Create a personal access token with API access for the @spambot user and save the token value as $XDG_CONFIG_HOME/damspam/spambot.token. This is so you can operate as spambot instead of your own user. Then run the following command to remove all tagged spammers:

$ pip install git+https://gitlab.freedesktop.org/freedesktop/damspam
$ damspam purge-spammers
The last command will list any users that are spammers (together with an issue that should make it simple to check whether it is indeed spam) and after interactive confirmation purge them as requested. At the time of writing, the output looks like this:
$ damspam purge-spammers
0: naughtyuser              : https://gitlab.freedesktop.org/somenamespace/project/-/issues/1234: [STREAMING@TV]!* LOOK AT ME
1: abcuseless               : https://gitlab.freedesktop.org/somenamespace/project/-/issues/4567: ((@))THIS STREAM IS IMPORTANT
2: anothergit               : https://gitlab.freedesktop.org/somenamespace/project/-/issues/8778: Buy something, really
3: whatawasteofalife        : https://gitlab.freedesktop.org/somenamespace/project/-/issues/9889: What a waste of oxygen I am
Purging a user means a full delete including all issues, MRs, etc. This is nonrecoverable!
Please select the users to purge:
[q]uit, purge [a]ll, or the index: 
     
Purging the spammers will hard-delete them and remove anything they ever did on gitlab. This is irreversible.

How it works

There are two components at play here: hookiedookie, a generic webhook dispatcher, and damspam which handles the actual spam issues. Hookiedookie provides an HTTP server and "does things" with JSON data on request. What it does is relatively generic (see the Settings.yaml example file) but it's set up to be triggered by a GitLab webhook and thus receives this payload. For damspam the rules we have for hookiedookie come down to something like this: if the URL is "webhooks/namespace/project" and damspam is set up for this project and the payload is an issue event and it has the "Spam" label in the issue labels, call out to damspam and pass the payload on. Other rules we currently use are automatic reload on push events or the rule to trigger the webhook request processing bot as above.

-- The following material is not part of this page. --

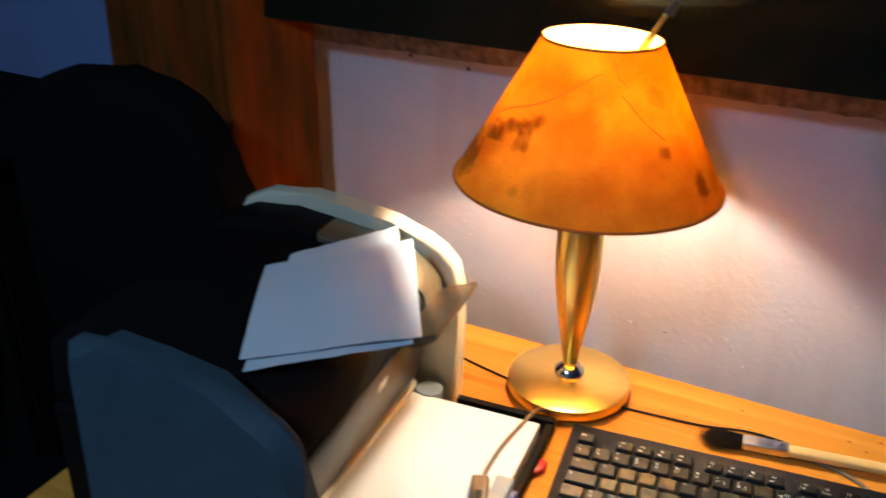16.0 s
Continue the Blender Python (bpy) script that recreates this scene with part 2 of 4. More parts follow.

This is also the reason a maintainer has to request the webhook. When the request is processed, the spambot installs a webhook with a secret token (a uuid) in the project. That token will be sent as header (a standard GitLab feature). The project/token pair is also added to hookiedookie and any webhook data must contain the project name and matching token, otherwise it is discarded. Since the token is write-only, no-one (not even the maintainers of the project) can see it.

damspam gets the payload forwarded but is otherwise unaware of how it is invoked. It checks the issue, fetches the data needed, does some safety check and if it determines that yes, this is spam, then it closes the issue, makes it confidential, blocks the user and then recurses into every issue this user ever filed. Not necessarily in that order. There are some safety checks, so you don't have to worry about it suddenly blocking every project member.

Why?

For a while now, we've suffered from a deluge of spam (and worse) that makes it through the spam filters. GitLab has a Report Abuse feature for this but it's... woefully incomplete. The UI guides users to do the right thing - as reporter you can tick "the user is sending spam" and it automatically adds a link to the reported issue. But: none of this useful data is visible to admins. Seriously, look at the official screenshots. There is no link to the issue, all you get is a username, the user that reported it and the content of a textbox that almost never has any useful information. The link to the issue? Not there. The selection that the user is a spammer? Not there.

For an admin, this is frustrating at best. To verify that the user is indeed sending spam, you have to find the issue first. Which, at best, requires several clicks and digging through the profile activities. At worst you know that the user is a spammer because you trust the reporter but you just can't find the issue for whatever reason.

But even worse: reporting spam does nothing immediately. The spam stays up until an admin wakes up, reviews the abuse reports and removes that user. Meanwhile, the spammer can happily keep filing issues against the project. Overall, it is not a particularly great situation.

With hookiedookie and damspam, we're now better equipped to stand against the tide of spam. Anyone who can assign labels can help fight spam and the effect is immediate. And it's - for our use-cases - safe enough: if you trust someone to be a developer on your project, we can trust them to not willy-nilly remove issues pretending they're spam. In fact, they probably could've deleted issues beforehand already anyway if they wanted to make them disappear.

Other instances

While we're definitely aiming at gitlab.freedesktop.org, there's nothing in particular that requires this instance. If you're the admin for a public gitlab instance feel free to talk to Benjamin Tissoires or me to check whether this could be useful for you too, and what changes would be necessary.